Here is a sample of what I would create if I smoked the pot:
Why I Started Smoking The Pot
For years I followed the advice of former first lady Nancy Reagan and I said NO TO DRUGS! “When did I meet Nancy Reagan for her to tell me to say no to drugs?” You ask. I never met her. She wrote the message on the inside flap of my Boston Baked Beans candy. (I am happy to say that I have been clean from Boston Baked Beans for seven years, and I’m taking it one day at a time!) I honestly hope that, my new pot smoking habit doesn’t cause me to slip back into my BBB addiction.
Oh shit! I just dropped some ashes on my keyboard. This isn’t working out. I’m going for a smoke break and I’ll be right back.
[Seven days later]
Sorry about that; I completely forgot about this post. In fact, I forgot where the hell I left my laptop. Thank goodness no one else comes up to this rooftop. And I’d like to give a special shout out to Mother Nature for not pissing on Southern California. (It rarely rains in LA!)
It’s crazy, I never knew that rain was Mother Nature’s piss.
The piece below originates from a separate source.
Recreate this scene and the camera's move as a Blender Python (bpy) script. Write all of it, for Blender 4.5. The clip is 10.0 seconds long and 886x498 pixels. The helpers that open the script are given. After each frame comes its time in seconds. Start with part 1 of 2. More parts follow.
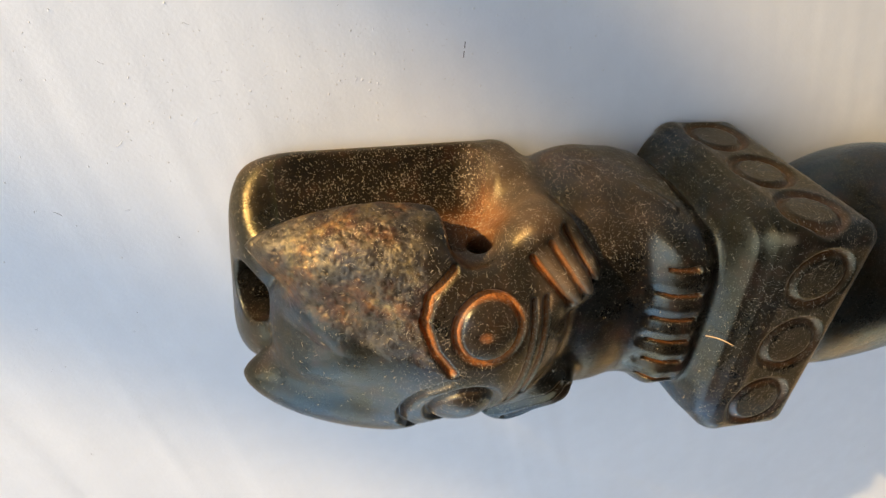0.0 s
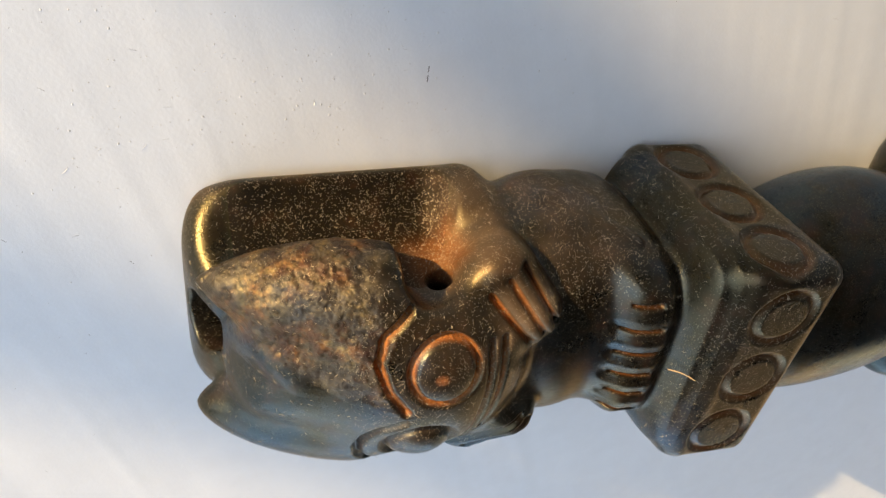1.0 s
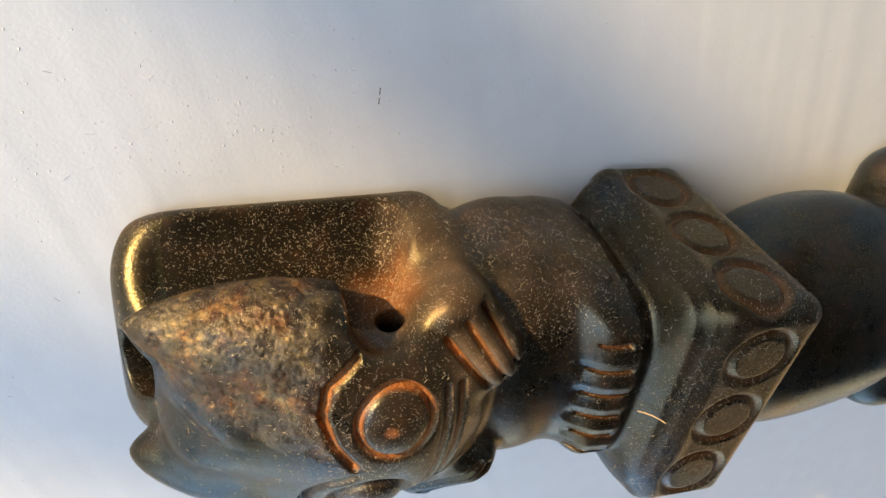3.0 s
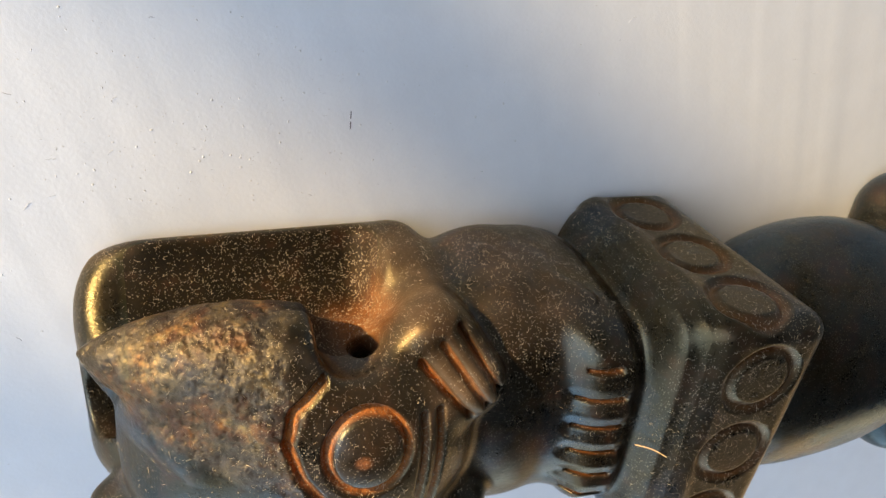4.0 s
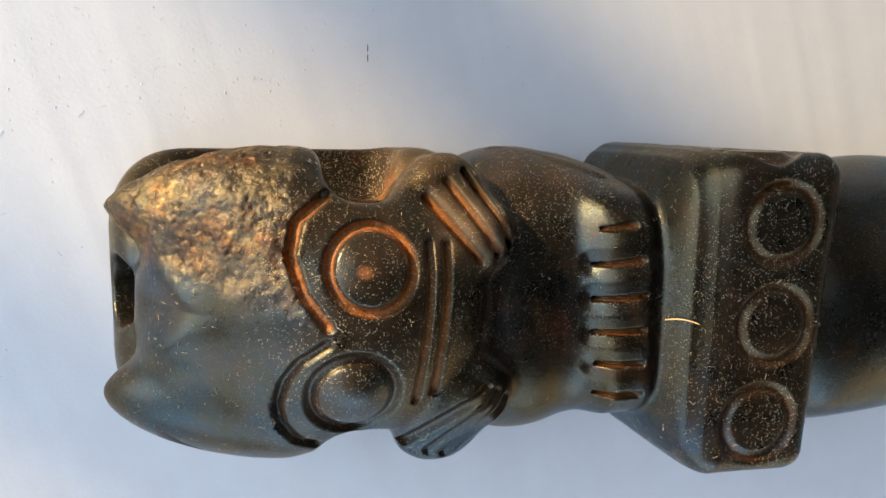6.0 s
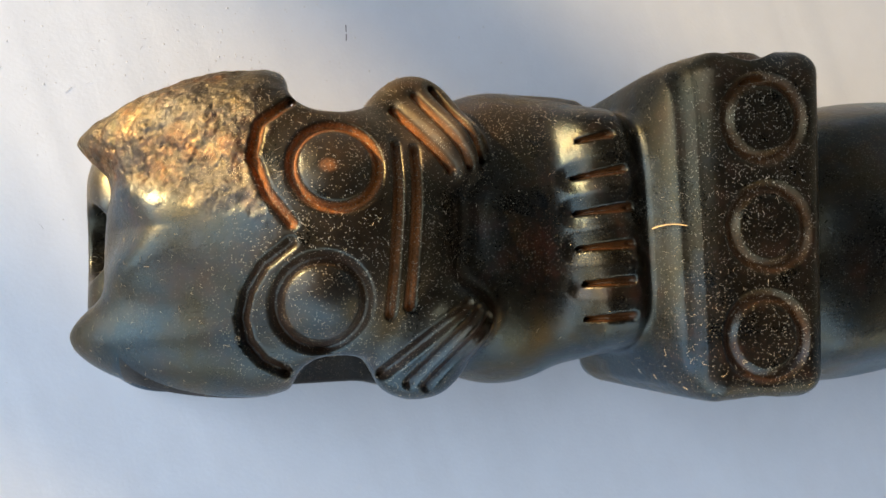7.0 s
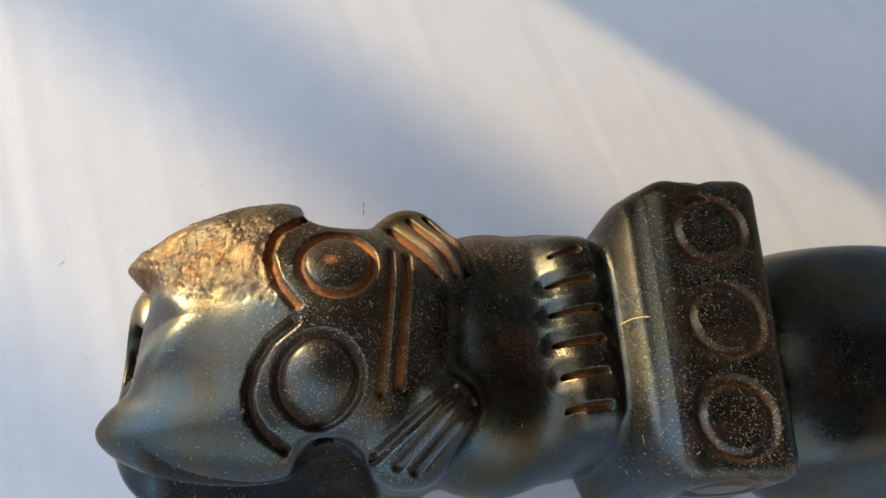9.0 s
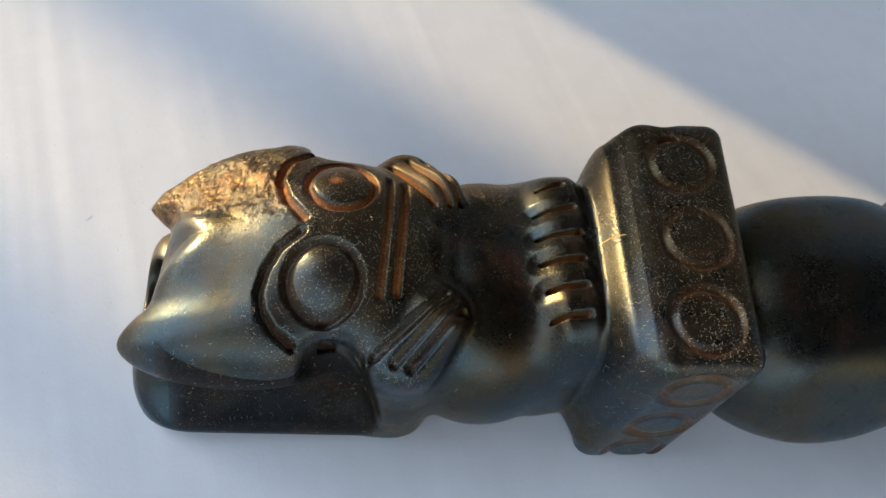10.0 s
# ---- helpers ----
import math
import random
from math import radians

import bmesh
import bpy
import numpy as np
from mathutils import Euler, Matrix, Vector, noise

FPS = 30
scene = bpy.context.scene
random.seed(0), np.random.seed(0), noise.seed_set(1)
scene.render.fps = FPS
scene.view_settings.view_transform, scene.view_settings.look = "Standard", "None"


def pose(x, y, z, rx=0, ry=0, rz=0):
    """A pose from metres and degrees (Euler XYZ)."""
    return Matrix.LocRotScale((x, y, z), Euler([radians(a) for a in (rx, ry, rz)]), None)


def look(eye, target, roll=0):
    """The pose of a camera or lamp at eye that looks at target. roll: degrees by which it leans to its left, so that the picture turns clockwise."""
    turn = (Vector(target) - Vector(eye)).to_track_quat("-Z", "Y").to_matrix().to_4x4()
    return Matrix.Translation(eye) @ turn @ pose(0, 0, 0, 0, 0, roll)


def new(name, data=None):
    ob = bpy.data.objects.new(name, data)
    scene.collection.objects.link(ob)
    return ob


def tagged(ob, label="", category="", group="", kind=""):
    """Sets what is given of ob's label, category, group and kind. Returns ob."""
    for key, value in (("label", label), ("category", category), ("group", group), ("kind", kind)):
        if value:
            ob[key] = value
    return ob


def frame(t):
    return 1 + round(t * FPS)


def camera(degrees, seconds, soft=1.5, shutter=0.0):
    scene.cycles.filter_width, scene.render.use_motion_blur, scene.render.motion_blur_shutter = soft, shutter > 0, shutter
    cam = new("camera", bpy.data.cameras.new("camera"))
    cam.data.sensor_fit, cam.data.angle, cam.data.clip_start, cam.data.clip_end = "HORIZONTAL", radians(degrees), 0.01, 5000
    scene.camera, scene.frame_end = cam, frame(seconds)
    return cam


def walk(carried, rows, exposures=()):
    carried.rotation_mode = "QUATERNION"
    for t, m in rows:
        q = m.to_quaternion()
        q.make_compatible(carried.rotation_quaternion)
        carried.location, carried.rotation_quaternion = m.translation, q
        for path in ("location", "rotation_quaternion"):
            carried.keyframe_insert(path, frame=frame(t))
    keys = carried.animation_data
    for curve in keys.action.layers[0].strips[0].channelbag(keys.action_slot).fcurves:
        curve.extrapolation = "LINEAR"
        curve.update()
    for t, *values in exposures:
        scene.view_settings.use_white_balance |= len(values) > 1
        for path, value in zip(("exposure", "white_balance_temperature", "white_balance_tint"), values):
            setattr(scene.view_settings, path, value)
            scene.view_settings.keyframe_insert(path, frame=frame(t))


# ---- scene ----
EXPOSURES = [(0.0, 0.69, 6500, 10), (2.5, 0.72, 6450, 10), (5.0, 0.81, 6220, 10), (8.0, 0.73, 6240, 10), (10.0, 0.57, 6240, 10)]
cam = camera(58.72, 10.0)
ROWS = [
    (0.0, -0.0386, 0.0878, 0.1256, -35.83, -18.25, 5.79),
    (0.5, -0.0366, 0.0914, 0.1213, -37.64, -18.74, 6.85),
    (1.0, -0.0324, 0.0960, 0.1174, -39.10, -18.55, 7.35),
    (1.5, -0.0281, 0.0975, 0.1155, -40.22, -18.79, 7.79),
    (2.0, -0.0330, 0.1021, 0.1078, -41.26, -19.17, 8.42),
    (2.5, -0.0255, 0.1023, 0.1035, -41.41, -19.59, 8.56),
    (2.7, -0.0253, 0.1006, 0.1049, -41.38, -19.64, 8.62),
    (3.8, -0.0201, 0.0829, 0.1146, -30.29, -20.00, 6.62),
    (4.0, -0.0184, 0.0840, 0.1125, -31.72, -19.86, 6.11),
    (4.5, -0.0165, 0.0682, 0.1186, -24.70, -18.77, 4.53),
    (5.0, -0.0190, 0.0524, 0.1282, -19.20, -17.98, 3.35),
    (5.5, -0.0129, 0.0357, 0.1336, -13.00, -16.52, 1.85),
    (5.7, -0.0121, 0.0308, 0.1363, -11.15, -15.99, 1.56),
    (6.8, -0.0073, 0.0055, 0.1423, -0.16, -12.76, -1.70),
    (7.0, -0.0031, -0.0085, 0.1397, 3.99, -12.49, -2.34),
    (7.5, 0.0003, -0.0135, 0.1400, 9.65, -11.67, -2.77),
    (8.0, -0.0040, -0.0247, 0.1457, 16.17, -10.64, -2.68),
    (8.5, 0.0028, -0.0383, 0.1444, 21.93, -9.49, -2.35),
    (9.0, 0.0034, -0.0412, 0.1487, 25.85, -8.69, -2.09),
    (9.5, 0.0025, -0.0640, 0.1472, 29.71, -8.21, -1.85),
    (10.0, 0.0053, -0.0699, 0.1471, 31.87, -8.11, -1.60),
]
walk(cam, [(t, pose(x, y, z, rx, ry, rz)) for t, x, y, z, rx, ry, rz in ROWS], EXPOSURES)


# ---- light ----
SUN_WAY = Vector((-0.809, 0.588, 0.0))          # towards the sun, in plan
SUN_UP = radians(10.3)
to_sun = Vector((SUN_WAY.x * math.cos(SUN_UP), SUN_WAY.y * math.cos(SUN_UP), math.sin(SUN_UP)))

world = bpy.data.worlds.new("sky")
scene.world = world
world.use_nodes = True
wn = world.node_tree.nodes
sky = wn.new("ShaderNodeTexSky")
sky.sky_type, sky.sun_disc = "NISHITA", False
sky.sun_elevation, sky.sun_rotation = SUN_UP, math.atan2(to_sun.x, to_sun.y)
wn["Background"].inputs["Strength"].default_value = 0.087
world.node_tree.links.new(sky.outputs[0], wn["Background"].inputs["Color"])

sun = new("sun", bpy.data.lights.new("sun", "SUN"))
sun.data.energy, sun.data.angle, sun.data.color = 5.0, radians(0.53), (1.0, 0.71, 0.34)
sun.matrix_world = look(to_sun * 4, (0, 0, 0))

# room axes: U runs from the window into the room, S along the window wall
U, S = Vector((0.809, -0.588, 0)), Vector((0.588, 0.809, 0))
WALL_U, JAMB_S, WIDE = -0.90, 0.1185, 1.38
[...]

Now that I think about it, it makes a lot of sense. The sun is crazy hot so she probably gets dehydrated and has to drink all the time. No wonder she is always pissing. I’m guessing she drinks from the Great Lakes and then when she heads back out West, she has to piss around Seattle.
No, she doesn’t drink from the ocean. Are you an idiot? Of course I’m sure she drinks from the Great Lakes. All that salt in the ocean, she would get diabetes.
Ok, back to the reason I smoke weed. It’s because if “god” didn’t want me to smoke weed, he wouldn’t have created it.
“But you’re an atheist.”
Oh yeah, I forgot. I guess the reason I smoke is because I live in California. I was walking on Venice Beach and one of the weed doctor’s minions offered me a Marijuana card. The process was pretty simple so now, I smoke weed.
I think this explains everything. Time for another weed break!
You see, I can’t smoke weed. I’d probably lose my laptop and I would only post on a bi-weekly basis!
For those of you who do partake in the enjoyment of the pot, smoke up!
No thanks! I live with a natural high. I do enjoy cigars, though.
This was a test. You passed with flying colors ( But you can’t see the flying colors cause your not high).
Damn, I don’t think I will ever see the flying colors.